[Exercise task]:
Write out each line exactly as given. Leave the pictures out of your copy.

::::::::::

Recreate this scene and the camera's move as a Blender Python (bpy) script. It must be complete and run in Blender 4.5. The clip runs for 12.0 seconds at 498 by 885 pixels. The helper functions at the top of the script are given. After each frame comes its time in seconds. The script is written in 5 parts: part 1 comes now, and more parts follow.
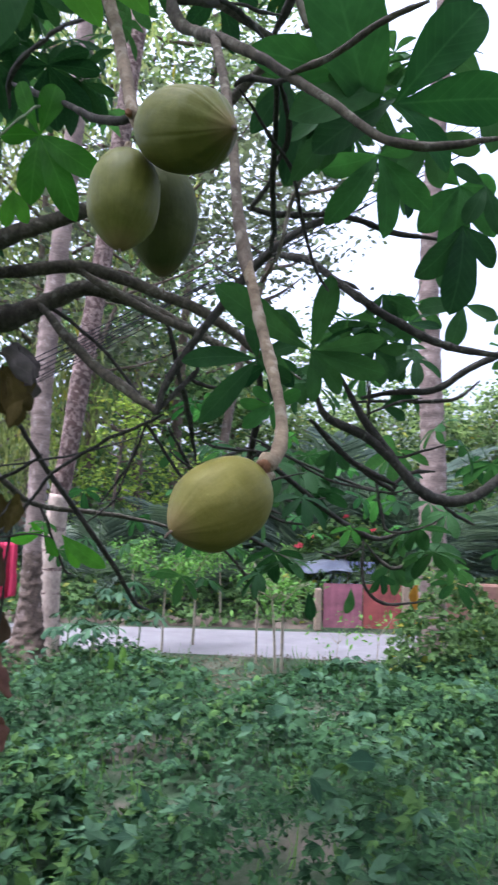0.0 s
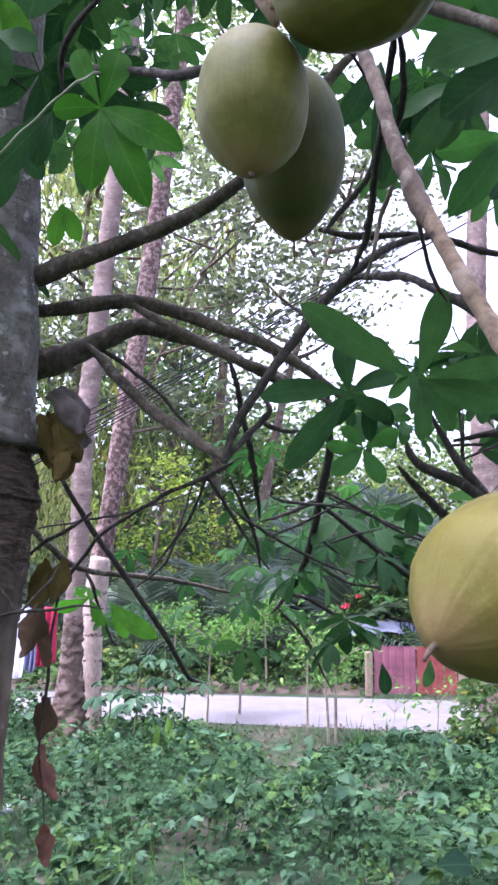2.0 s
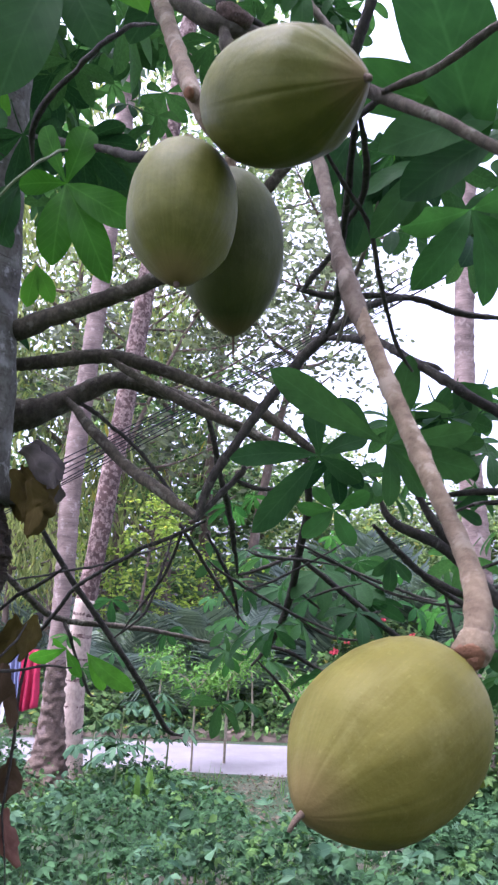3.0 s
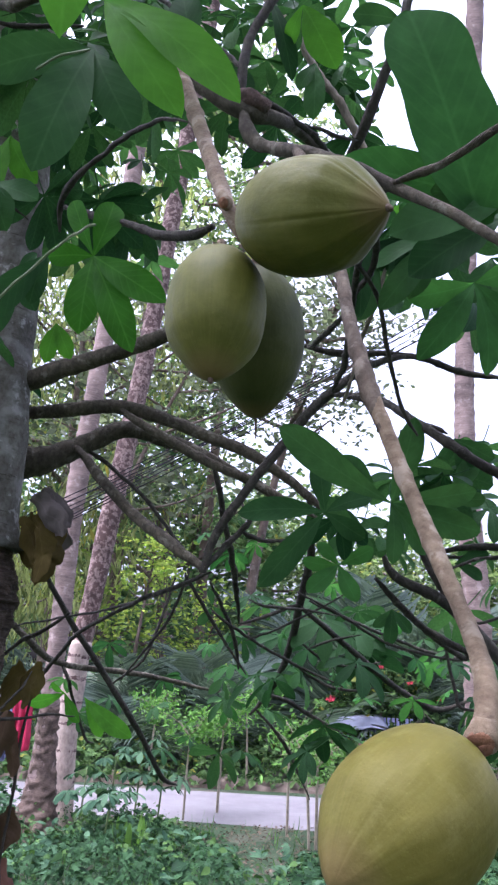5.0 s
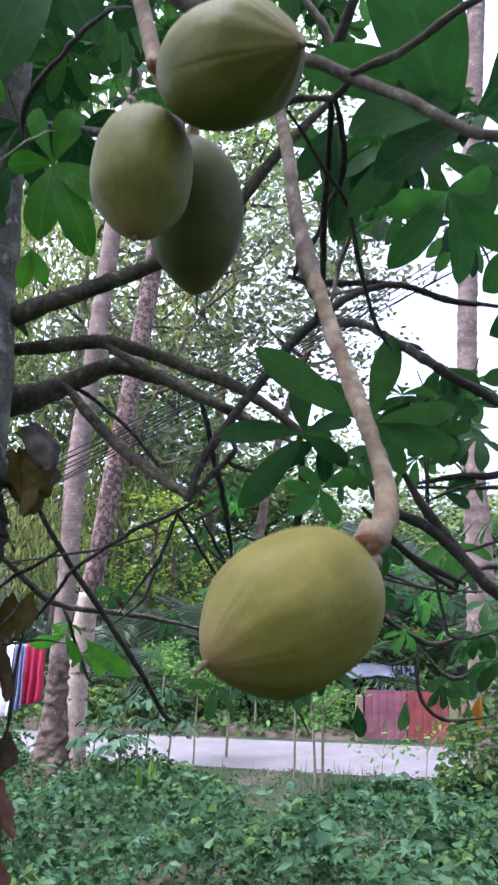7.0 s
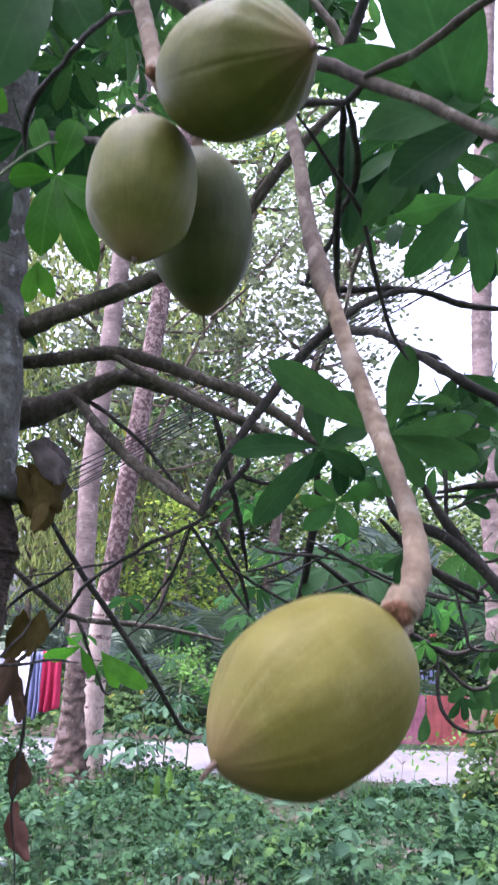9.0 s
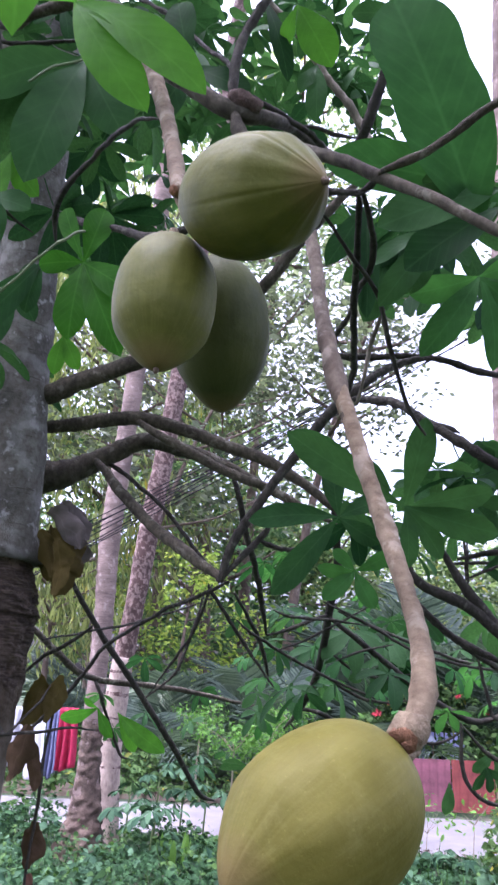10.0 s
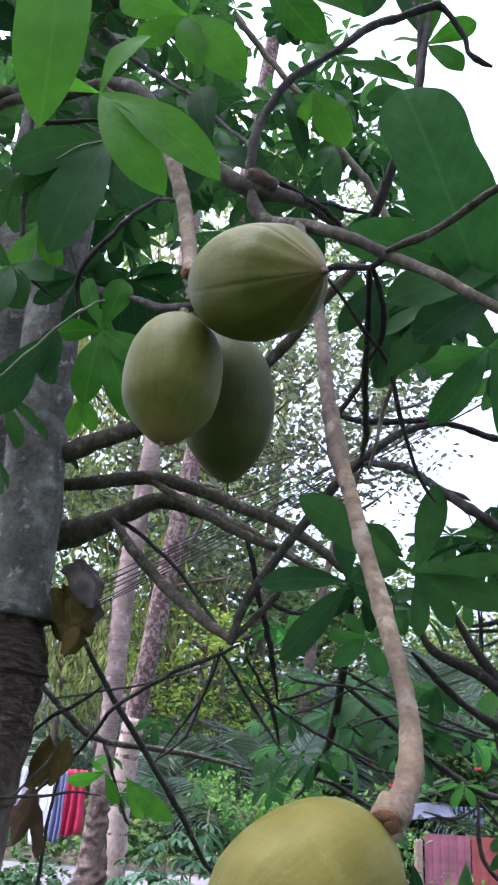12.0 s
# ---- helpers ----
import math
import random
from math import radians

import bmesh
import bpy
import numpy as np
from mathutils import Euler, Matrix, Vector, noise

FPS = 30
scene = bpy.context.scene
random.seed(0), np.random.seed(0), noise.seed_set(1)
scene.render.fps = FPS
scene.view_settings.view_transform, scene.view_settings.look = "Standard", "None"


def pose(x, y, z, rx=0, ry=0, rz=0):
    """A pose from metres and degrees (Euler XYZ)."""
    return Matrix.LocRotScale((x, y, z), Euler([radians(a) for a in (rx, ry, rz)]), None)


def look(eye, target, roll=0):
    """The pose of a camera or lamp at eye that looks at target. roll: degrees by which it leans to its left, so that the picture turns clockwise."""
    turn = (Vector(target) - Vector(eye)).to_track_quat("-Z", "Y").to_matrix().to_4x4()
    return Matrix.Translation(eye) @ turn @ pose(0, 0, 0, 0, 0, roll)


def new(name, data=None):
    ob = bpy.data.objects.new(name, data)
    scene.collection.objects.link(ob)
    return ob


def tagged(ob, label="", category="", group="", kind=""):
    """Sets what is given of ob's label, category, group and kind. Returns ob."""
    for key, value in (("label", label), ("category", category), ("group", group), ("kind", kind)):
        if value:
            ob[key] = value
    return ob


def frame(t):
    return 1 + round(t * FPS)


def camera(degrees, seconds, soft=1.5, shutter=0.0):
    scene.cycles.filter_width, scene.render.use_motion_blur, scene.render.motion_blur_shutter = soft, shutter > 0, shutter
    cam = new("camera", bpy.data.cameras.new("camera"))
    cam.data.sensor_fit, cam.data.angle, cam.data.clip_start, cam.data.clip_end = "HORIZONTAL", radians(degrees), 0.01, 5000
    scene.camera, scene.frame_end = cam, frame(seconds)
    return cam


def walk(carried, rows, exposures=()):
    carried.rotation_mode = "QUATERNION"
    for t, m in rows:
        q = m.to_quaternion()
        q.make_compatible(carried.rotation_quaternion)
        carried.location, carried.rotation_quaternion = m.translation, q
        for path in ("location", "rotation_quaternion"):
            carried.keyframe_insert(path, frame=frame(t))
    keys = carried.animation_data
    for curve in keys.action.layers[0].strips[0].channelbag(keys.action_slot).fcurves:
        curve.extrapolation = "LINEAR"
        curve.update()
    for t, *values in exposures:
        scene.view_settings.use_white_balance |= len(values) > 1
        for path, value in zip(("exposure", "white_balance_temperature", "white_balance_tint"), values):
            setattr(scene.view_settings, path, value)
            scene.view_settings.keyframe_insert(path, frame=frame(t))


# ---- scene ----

::::::::::

[Result for this task]:
Recreate this scene and the camera's move as a Blender Python (bpy) script. It must be complete and run in Blender 4.5. The clip runs for 12.0 seconds at 498 by 885 pixels. The helper functions at the top of the script are given. After each frame comes its time in seconds. The script is written in 5 parts: part 1 comes now, and more parts follow.
0.0 s
2.0 s
3.0 s
5.0 s
7.0 s
9.0 s
10.0 s
12.0 s
# ---- helpers ----
import math
import random
from math import radians

import bmesh
import bpy
import numpy as np
from mathutils import Euler, Matrix, Vector, noise

FPS = 30
scene = bpy.context.scene
random.seed(0), np.random.seed(0), noise.seed_set(1)
scene.render.fps = FPS
scene.view_settings.view_transform, scene.view_settings.look = "Standard", "None"


def pose(x, y, z, rx=0, ry=0, rz=0):
    """A pose from metres and degrees (Euler XYZ)."""
    return Matrix.LocRotScale((x, y, z), Euler([radians(a) for a in (rx, ry, rz)]), None)


def look(eye, target, roll=0):
    """The pose of a camera or lamp at eye that looks at target. roll: degrees by which it leans to its left, so that the picture turns clockwise."""
    turn = (Vector(target) - Vector(eye)).to_track_quat("-Z", "Y").to_matrix().to_4x4()
    return Matrix.Translation(eye) @ turn @ pose(0, 0, 0, 0, 0, roll)


def new(name, data=None):
    ob = bpy.data.objects.new(name, data)
    scene.collection.objects.link(ob)
    return ob


def tagged(ob, label="", category="", group="", kind=""):
    """Sets what is given of ob's label, category, group and kind. Returns ob."""
    for key, value in (("label", label), ("category", category), ("group", group), ("kind", kind)):
        if value:
            ob[key] = value
    return ob


def frame(t):
    return 1 + round(t * FPS)


def camera(degrees, seconds, soft=1.5, shutter=0.0):
    scene.cycles.filter_width, scene.render.use_motion_blur, scene.render.motion_blur_shutter = soft, shutter > 0, shutter
    cam = new("camera", bpy.data.cameras.new("camera"))
    cam.data.sensor_fit, cam.data.angle, cam.data.clip_start, cam.data.clip_end = "HORIZONTAL", radians(degrees), 0.01, 5000
    scene.camera, scene.frame_end = cam, frame(seconds)
    return cam


def walk(carried, rows, exposures=()):
    carried.rotation_mode = "QUATERNION"
    for t, m in rows:
        q = m.to_quaternion()
        q.make_compatible(carried.rotation_quaternion)
        carried.location, carried.rotation_quaternion = m.translation, q
        for path in ("location", "rotation_quaternion"):
            carried.keyframe_insert(path, frame=frame(t))
    keys = carried.animation_data
    for curve in keys.action.layers[0].strips[0].channelbag(keys.action_slot).fcurves:
        curve.extrapolation = "LINEAR"
        curve.update()
    for t, *values in exposures:
        scene.view_settings.use_white_balance |= len(values) > 1
        for path, value in zip(("exposure", "white_balance_temperature", "white_balance_tint"), values):
            setattr(scene.view_settings, path, value)
            scene.view_settings.keyframe_insert(path, frame=frame(t))


# ---- scene ----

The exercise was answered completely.